‘Bandi Pethir’ – Kashmiri Folk Art on The Verge of Extinction

Video By: Basharat Amin | Article By: Nusrat Ali

The traditional theatre art of Kashmir which has played a crucial role in communication in the past hundreds of years is called as ‘Bandi Pethir’. The artists are giving away this folk form of theatre and the art is on the decline from the last several decades. Although various people started working for the upliftment of the art. But, several artists from Wathora of Budgam village (which is known for Bhaand community) have been choosing other work.

Bandi Pethir is popularly known as “clown play”. A body of such farcical plays had been preserved through oral tradition. This was previously spelt as Bhand Pather that means a distinct Kashmiri performing art combining mimicry, buffoonery, music, and dance, which emerged some 2000 years ago and reached its culmination in the tenth century.

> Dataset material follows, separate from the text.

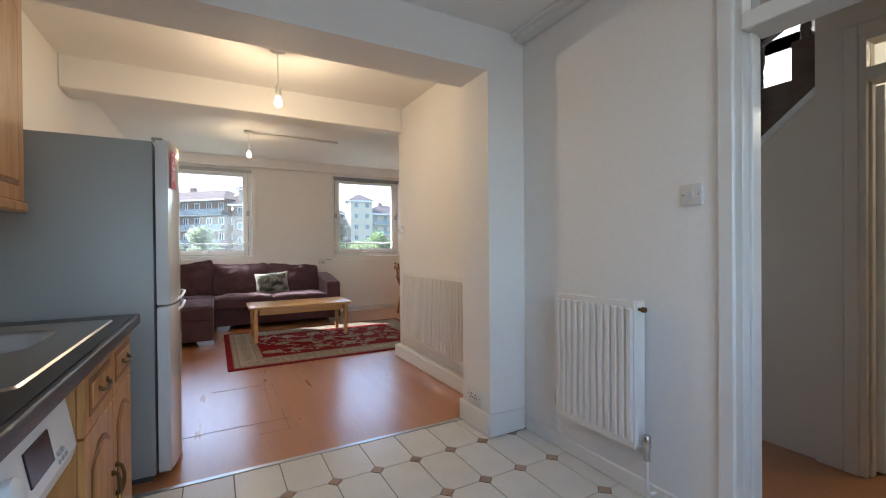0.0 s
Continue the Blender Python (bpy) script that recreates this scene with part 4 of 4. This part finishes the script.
# pressed plate with a round-cornered bowl
bm = bmesh.new()
outer = [bm.verts.new((SCX + x, SCY + y, CT + 0.0005)) for x, y in rounded_rect(SX1 - SX0 + 0.03, SY1 - SY0 + 0.03, 0.02)]
lip = [bm.verts.new((SCX + x, SCY + y, CT + 0.005)) for x, y in rounded_rect(SX1 - SX0 + 0.02, SY1 - SY0 + 0.02, 0.018)]
plate = [bm.verts.new((SCX + x, SCY + y, CT + 0.002)) for x, y in rounded_rect(SX1 - SX0 - 0.01, SY1 - SY0 - 0.01, 0.02)]
mouth = [bm.verts.new((BX + x, BY + y, CT + 0.002)) for x, y in rounded_rect(0.36, 0.36, 0.085)]
bridge(bm, outer, lip)
bridge(bm, lip, plate)
bridge(bm, plate, mouth)
part("rim", bm, STEEL, sink, smooth=True)
bm = bmesh.new()
rings = [[bm.verts.new((BX + x, BY + y, CT + z)) for x, y in rounded_rect(w, w, r)] for w, r, z in ((0.36, 0.085, 0.002), (0.35, 0.085, -0.008), (0.33, 0.08, -0.14), (0.29, 0.07, -0.165))]
for p, q in zip(rings, rings[1:]):
    bridge(bm, p, q)
bm.faces.new(rings[-1])
part("bowl", bm, STEEL, sink, smooth=True)
for k in range(6):
    x = SX0 + 0.07 + k * 0.055
    part("drainer_rib", boxes((x, x + 0.012, SY0 + 0.03, 1.02, CT + 0.002, CT + 0.006), bevel=0.003), STEEL, sink)


def arch_panel(y0, y1, z0, z1, arch):
    """Outline of a raised panel, with an arched head if wanted, in yz."""
    out = [(y0, z0), (y1, z0)]
    for i in range(11):
        u = 1 - i / 10
        out.append((y0 + (y1 - y0) * u, z1 - (arch * (2 * u - 1) ** 2 if arch else 0)))
    return out


YZ = Matrix(((0, 0, 1, 0), (1, 0, 0, 0), (0, 1, 0, 0), (0, 0, 0, 1)))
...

Scholar Triloki Nath Ganjoo said: “Bandi Pethir was never an amusement. They were lamenting, they were mourning, trying to get their cries and sorrow to reach the king’s ear. It was a people’s instrument that was very strong and communicative.”

Historically, according to Ganjoo, bhand pather aimed at doing away with the ills of the rulers, society, and governments. Ganjoo traces its existence in Kashmir to the 5th or 6th century CE. “Almost every zilla of the Valley had a group,” said Ganjoo. “Their traditions and styles differed, they were not educated but belonged to families that had been in the art for generations.”

This folk art that once occupied centre stage as a powerful medium of mass communication, seems to be on the brink of extinction. The lack of a theatre culture left Bhands without a formal structure to perform after the street was lost to threatening political environment. The art was never reinvented once it went off the street. The art that once thrived in rural spaces is now dependent on the patronage of the state or art conservationists who host a few performances on stage every year.

“State Cultural Academy organizes the programme once a year. They also support the Artists financially but that is not enough to preserve this Art form’, says Manzoor ul Haq, an Artist. “Most of the artists have shifted to other manual work while younger generation is not interested to learn this Art form”, adds Manzoor.

Artists have been driven to other professions, such as weaving wicker baskets for kangris (firepots used in chilling winter), woollen sweaters, and carpets. Their part time jobs are mostly to work as masons, carpenters, and shopkeepers.